As one who knows art, Kimmelman, in his videos about art, describes the necessary elitism of the art world and has said that there are no fixed standards in art. “Only experts are allowed to tell you what is art or not.” And “We want to be told what we are supposed to think.” And he says that “All art is conceptual.” He says that White on White, the all white Minimalist painting by Robert Ryman from the sixties, is about a “conversation within art” that “pushes the conversation forward”. This conversation is a private conversation reserved for the cognoscenti whereas the almost universal appreciation of a Caravaggio painting is for everyone.
Modernist abstraction, a reflection of subjective reality, (everyone is an artist), where everything looks equal, (don’t worry we’ll tell you what’s good,) was bound to inevitably lead to the dead end that is Conceptual Art, art that is only an idea. The cellar of the Museum of Modern Art in New York is full of large abstract paintings that no one wants to look at. Maybe the conversation about art continues down there. To admit that they are worthless would topple the large financial structure that authenticates them.

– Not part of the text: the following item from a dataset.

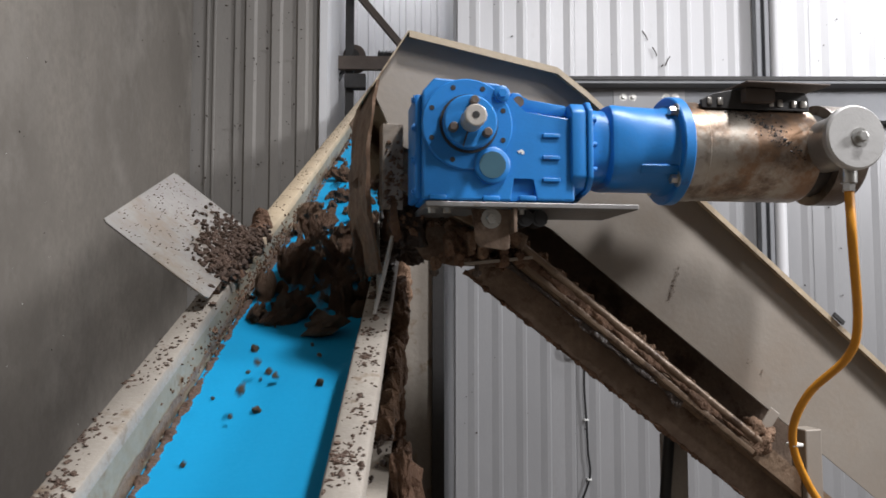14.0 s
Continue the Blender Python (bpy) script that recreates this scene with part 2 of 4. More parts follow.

Modern Art is based on the idea that all aesthetics are subjective. This comes from the Critique of Judgment of philosopher Emanuel Kant. Kant arrives at this disembodiment because he starts on shaky ground with the dualism of Descartes, where body and spirit are separated. The attack on the body and on matter comes from the will to power. Conceptual Art has succeeded in eliminating matter from art. Caravaggio is the antidote to Conceptual Art.
Caravaggio painted a unity of body with soul. Since the study of Christian Art is about the study of meaning, there is no such thing as Christian abstract art. Art Historian Rudolf Wittkower in Art and Architecture of Italy uses a nuanced Italian adjective to describe Caravaggio’s paintings, “tenebroso”. It means dark, but it also means mysterious. Caravaggio created an aesthetics of meaning, explaining the inexplicable and giving form to the mysterious.